• **SHORT PROBLEM**
Find each line containing the string "that". Copy it.

• **DATA**
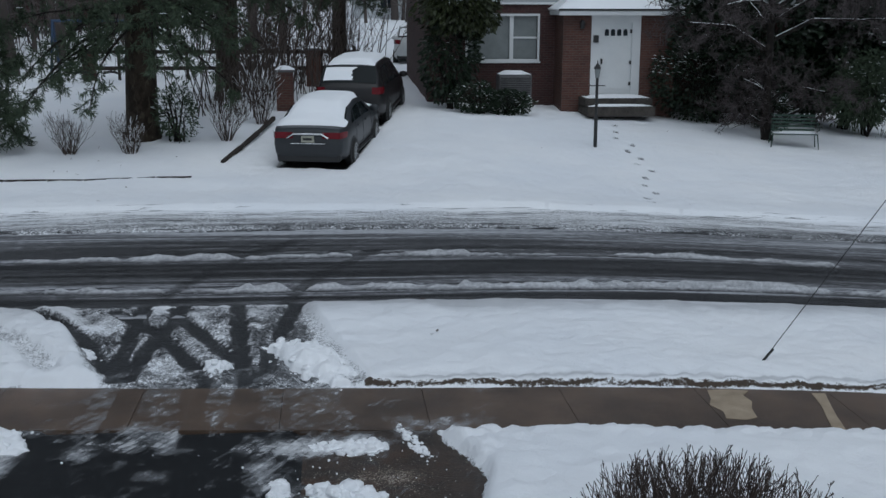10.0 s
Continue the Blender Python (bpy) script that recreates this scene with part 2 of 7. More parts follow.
def gravel_material():
    """Worn pad of brown grit, with pale grains of salt where the attribute says that it was strewn."""
    m, nt, n, l, p = nodes_of("old_gravelly_asphalt")
    v = texco(nt)
    grain, fleck, patch = noise_tex(nt, v, 60, 4, 0.75), noise_tex(nt, v, 62, 2, 0.6), noise_tex(nt, v, 2.6, 6, 0.7)
    stone = n.new("ShaderNodeTexVoronoi")
    stone.inputs["Scale"].default_value = 55
    l.new(v, stone.inputs["Vector"])
    c = mix(nt, ramp(nt, grain, 0.35, 0.68), (0.011, 0.0078, 0.0056), (0.098, 0.064, 0.044))
    c = mix(nt, math_node(nt, "MULTIPLY", ramp(nt, patch, 0.42, 0.62), 0.8), c, (0.016, 0.0135, 0.0115))
    rust = noise_tex(nt, v, 1.7, 5, 0.65)
    c = mix(nt, math_node(nt, "MULTIPLY", ramp(nt, rust, 0.5, 0.66), 0.55), c, (0.085, 0.042, 0.024))
    s = math_node(nt, "ADD", math_node(nt, "SUBTRACT", fleck, 0.08), math_node(nt, "MULTIPLY", attr(nt, "salt"), 0.30))
    s = math_node(nt, "ADD", s, math_node(nt, "MULTIPLY", math_node(nt, "SUBTRACT", patch, 0.5), 0.5))
    c = mix(nt, ramp(nt, s, 0.62, 0.70), c, (0.46, 0.41, 0.345))
    l.new(c, p.inputs["Base Color"])
    p.inputs["Roughness"].default_value, p.inputs["Specular IOR Level"].default_value = 0.5, 0.35
    bump(nt, p, stone.outputs["Distance"], 0.5, 0.012)
    return m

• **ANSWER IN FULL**
Continue the Blender Python (bpy) script that recreates this scene with part 2 of 7. More parts follow.
    """Worn pad of brown grit, with pale grains of salt where the attribute says that it was strewn."""